Listen to how dated this stuff from the introduction on property rights sounds:
The first section--SURVIVE!--lays out a potential action program for our new Nation. The chapter headings spell out the demands for a free society. A community where the technology produces goods and services for whoever needs them, come who may. It calls on the Robin Hoods of Santa Barbara Forest to steal from the robber barons who own the castles of capitalism. It implies that the reader already is "ideologically set," in that he understands corporate feudalism as the only robbery worthy of being called "crime," for it is committed against the people as a whole. Whether the ways it describes to rip-off shit are legal or illegal is irrelevant. The dictionary of law is written by the bosses of order. Our moral dictionary says no heisting from each other. To steal from a brother or sister is evil.
Then there are some mildly amusing lines about how to get free land:
Despite what you may have heard, there is still some rural land left in America. The only really free land is available in Alaska and remote barren areas of the western states. The latest information in this area is found in a periodic publication called Our Public Lands, available from the Superintendent of Documents, Washington, D.C. 20402. It costs $1.00 for a subscription. Also contact the U.S. Department of the Interior, Bureau of Land Management, Washington, D.C. 20240 and ask for information on "homesteading." By the time this book is out though, the Secretary of the Interior's friends in the oil companies might have stolen all the available free land. Being an oil company is about the easiest way to steal millions. Never call it stealing though, always refer to it as "research and development."
Continental United States has no good free land that we know of, but there are some very low prices in areas suited for country communities. Write to School of Living, Freeland, Maryland, for their newspaper Green Revolution with the latest information in this area. Canada has free land available, and the Canadian government will send you a free list if you write to the Department of Land and Forests, Parliament Building, Quebec City, Canada. Also write to the Geographical Branch, Department of Mines and Technical Surveys, Parliament Building, Quebec City, Canada. Correspondence can be carried out with the Communications Group, 2630 Point Grey Road, Vancouver 8, British Columbia, Canada, for advice on establishing a community in Canada. The islands off the coast of British Columbia, its western region and the area along the Kootenai River are among the best locations.

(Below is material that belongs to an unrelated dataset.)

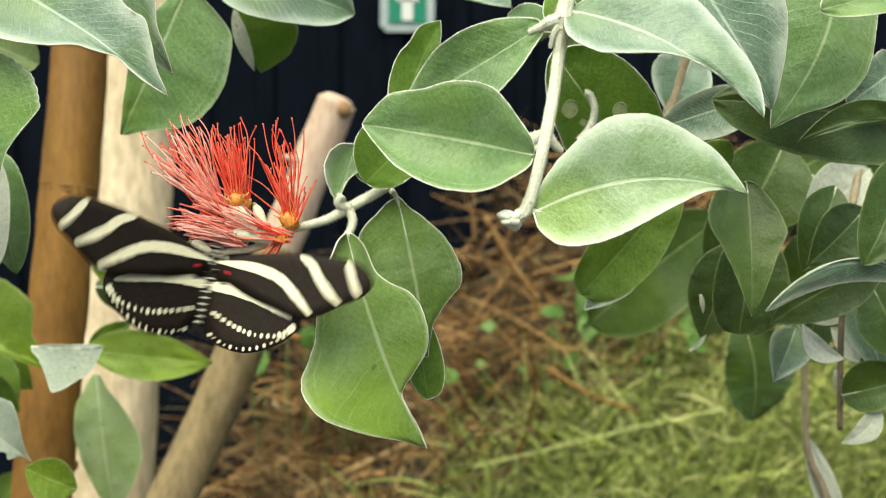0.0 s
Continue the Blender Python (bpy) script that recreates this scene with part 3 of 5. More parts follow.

If you just want to rip off some land, there are two ways to do it; openly or secretly. If you are going to do it out front, look around for a piece of land that's in dispute, which has its sovereignty in question-islands and deltas between the U.S. and Canada, or between the U.S. and Mexico, or any number of other borderline lands. You might even consider one of the abandoned oil-drilling platforms, which are fair game under high seas salvage laws. The possibilities are endless.
If you intend to do it quietly, you will want a completely different type of location. Find a rugged area with lots of elbow room and plenty of places to hide, like the Rocky Mountains, Florida swamps, Death Valley, or New York City. Put together a tight band of guerrillas and do your thing. With luck you will last forever.
Sounds like they should be talking a little about adverse possession, though, don't you think? And perhaps even something on squatters' rights, a topic you sometimes hear mentioned (like Gregory Duhl's important paper), but never in law school. Sort of simlar to citizens' arrests. Ever hear anyone talk about that in law school? I haven't heard a serious discussion of it, though perhaps we could use a student note on it.
Then there's this about a free education. Don't know if any of the free universities Hoffman mentions are still in existence. I hear this line invoked now and again "The only reason you should be in college is to destroy it." Not a sentiment I have much respect for, but there you have it.... There's certainly some sound advice on auditing classes--always a good way to get some free knowledge. Pretty soon you won't even need to attend class; you'll be able to download podcasts.
Usually when you ask somebody in college why they are there, they'll tell you it's to get an education. The truth of it is, they are there to get the degree so that they can get ahead in the rat race. Too many college radicals are two-timing punks. The only reason you should be in college is to destroy it. If there is stuff that you want to learn though, there is a way to get a college education absolutely free. Simply send away for the schedule of courses at the college of your choice. Make up the schedule you want and audit the classes. In smaller classes this might be a problem, but even then, if, the teacher is worth anything at all, he'll let you stay. In large classes, no one will ever object.
There are Free Universities springing up all over our new Nation. Anybody can teach any course. People sign up for the courses and sometimes pay a token registration fee. This money is used to publish a catalogue and pay the rent. If you're on welfare you don't have to pay. You can take as many or as few courses as you want. Classes are held everywhere: in the instructor's house, in the park, on the beach, at one of the student's houses or in liberated buildings. Free Universities offer courses ranging from Astrology to the Use of Firearms. The teaching is usually of excellent quality and you'll learn in a community-type atmosphere.
Probably not going to get a law review article out of this on "hippie jurisprudence," but interesting artifacts nonetheless.